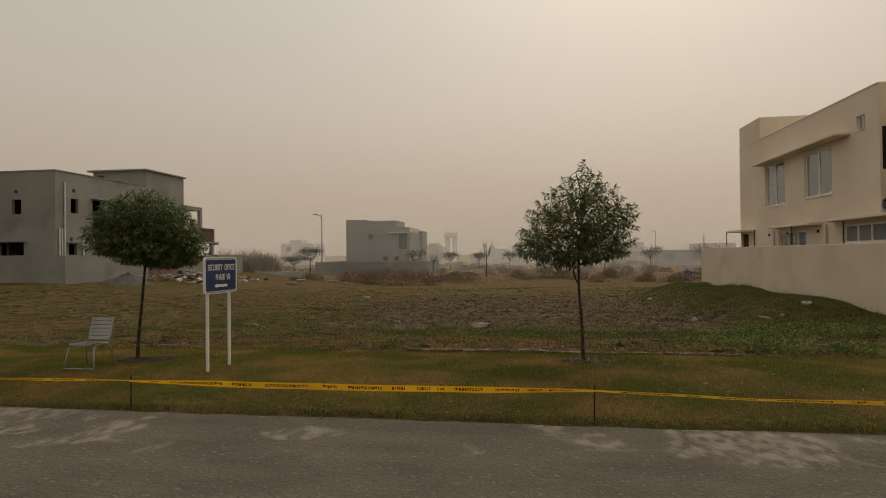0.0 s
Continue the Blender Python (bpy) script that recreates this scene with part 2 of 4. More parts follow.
    l.new(bp.outputs[0], b.inputs["Normal"])
    return m


M_GROUND = ground_material()


def road_material():
    """Old asphalt: coarse stones in the surface, pale cement streaks drawn out along the road, gravel spilled near the verge."""
    m = bpy.data.materials.new("worn_asphalt")
    m.use_nodes = True
    n, l = m.node_tree.nodes, m.node_tree.links
    b = n["Principled BSDF"]
    b.inputs["Roughness"].default_value = 0.95
    b.inputs["Specular IOR Level"].default_value = 0.15
    geo, sep = n.new("ShaderNodeNewGeometry"), n.new("ShaderNodeSeparateXYZ")
    l.new(geo.outputs["Position"], sep.inputs[0])

    def tex(kind, scale, stretch=(1, 1, 1), detail=5, out=0):
        t, mp = n.new(kind), n.new("ShaderNodeMapping")
        mp.inputs["Scale"].default_value = stretch
        t.inputs["Scale"].default_value = scale
        if kind == "ShaderNodeTexNoise":
            t.inputs["Detail"].default_value = detail
        l.new(geo.outputs["Position"], mp.inputs["Vector"]), l.new(mp.outputs[0], t.inputs["Vector"])
        return t.outputs[out]

    def step(v, lo, hi, a=0.0, c=1.0):
        t = n.new("ShaderNodeMapRange")
        for key, x in (("From Min", lo), ("From Max", hi), ("To Min", a), ("To Max", c)):
            t.inputs[key].default_value = x
        l.new(v, t.inputs["Value"])
        return t.outputs[0]

    def calc(op, a, c):
        t = n.new("ShaderNodeMath")
        t.operation = op
        for i, v in enumerate((a, c)):
            if isinstance(v, (int, float)):
                t.inputs[i].default_value = v
            else:
                l.new(v, t.inputs[i])
        return t.outputs[0]

    def blend(f, a, c):
        t = n.new("ShaderNodeMix")
        t.data_type = 'RGBA'
        l.new(f, t.inputs["Factor"])
        for key, v in (("A", a), ("B", c)):
            if isinstance(v, tuple):
                t.inputs[key].default_value = (*v, 1)
            else:
                l.new(v, t.inputs[key])
        return t.outputs["Result"]
    grit = tex("ShaderNodeTexVoronoi", 30.0)
    fine, mid = tex("ShaderNodeTexNoise", 45.0), tex("ShaderNodeTexNoise", 1.6, (0.6, 1.6, 1))
    col = blend(step(mid, 0.3, 0.7), (0.090, 0.077, 0.062), (0.132, 0.114, 0.092))
    col = blend(calc('MULTIPLY', step(grit, 0.10, 0.02), step(fine, 0.4, 0.6)), col, (0.26, 0.235, 0.20))
    speck = tex("ShaderNodeTexNoise", 70.0, (1, 1, 1), 2)
    col = blend(calc('MULTIPLY', step(speck, 0.40, 0.32), 0.75), col, (0.045, 0.038, 0.03))

    def blot(x0, y0, rx, ry):
        u, v = calc('DIVIDE', calc('SUBTRACT', sep.outputs["X"], x0), rx), calc('DIVIDE', calc('SUBTRACT', sep.outputs["Y"], y0), ry)
        d = calc('ADD', calc('MULTIPLY', u, u), calc('MULTIPLY', v, v))
        return step(d, 0.0, 1.6, 0.22, 0.0)
    worn = tex("ShaderNodeTexNoise", 1.5, (1.1, 0.9, 1), 9)
    verge = step(sep.outputs["Y"], 4.4, 5.5, 0.0, 0.05)
    spots = calc('ADD', calc('ADD', blot(-5.2, 5.2, 1.6, 0.6), blot(1.6, 5.45, 1.5, 0.45)), calc('ADD', blot(2.6, 5.0, 1.0, 0.25), blot(-2.2, 5.3, 0.5, 0.22)))
    pale = step(calc('ADD', worn, calc('ADD', verge, spots)), 0.65, 0.73)
    col = blend(calc('MULTIPLY', pale, step(tex("ShaderNodeTexNoise", 7.0, (1.2, 0.8, 1), 8), 0.40, 0.60, 0.05, 0.85)), col, (0.25, 0.22, 0.18))
    chips = tex("ShaderNodeTexNoise", 22.0, (1, 1, 1), 3)
    col = blend(calc('MULTIPLY', step(chips, 0.62, 0.68), 0.55), col, (0.23, 0.205, 0.17))
    l.new(col, b.inputs["Base Color"])
    bp = n.new("ShaderNodeBump")
    bp.inputs["Strength"].default_value, bp.inputs["Distance"].default_value = 1.0, 0.010
    l.new(calc('SUBTRACT', fine, calc('MULTIPLY', grit, 1.5)), bp.inputs["Height"])
    l.new(bp.outputs[0], b.inputs["Normal"])
    return m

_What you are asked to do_
Only the lines from the start of the material through the line containing "return t.outputs[out]" should be transcribed. Pictures stay out.

_Response for this exercise_
0.0 s
Continue the Blender Python (bpy) script that recreates this scene with part 2 of 4. More parts follow.
    l.new(bp.outputs[0], b.inputs["Normal"])
    return m


M_GROUND = ground_material()


def road_material():
    """Old asphalt: coarse stones in the surface, pale cement streaks drawn out along the road, gravel spilled near the verge."""
    m = bpy.data.materials.new("worn_asphalt")
    m.use_nodes = True
    n, l = m.node_tree.nodes, m.node_tree.links
    b = n["Principled BSDF"]
    b.inputs["Roughness"].default_value = 0.95
    b.inputs["Specular IOR Level"].default_value = 0.15
    geo, sep = n.new("ShaderNodeNewGeometry"), n.new("ShaderNodeSeparateXYZ")
    l.new(geo.outputs["Position"], sep.inputs[0])

    def tex(kind, scale, stretch=(1, 1, 1), detail=5, out=0):
        t, mp = n.new(kind), n.new("ShaderNodeMapping")
        mp.inputs["Scale"].default_value = stretch
        t.inputs["Scale"].default_value = scale
        if kind == "ShaderNodeTexNoise":
            t.inputs["Detail"].default_value = detail
        l.new(geo.outputs["Position"], mp.inputs["Vector"]), l.new(mp.outputs[0], t.inputs["Vector"])
        return t.outputs[out]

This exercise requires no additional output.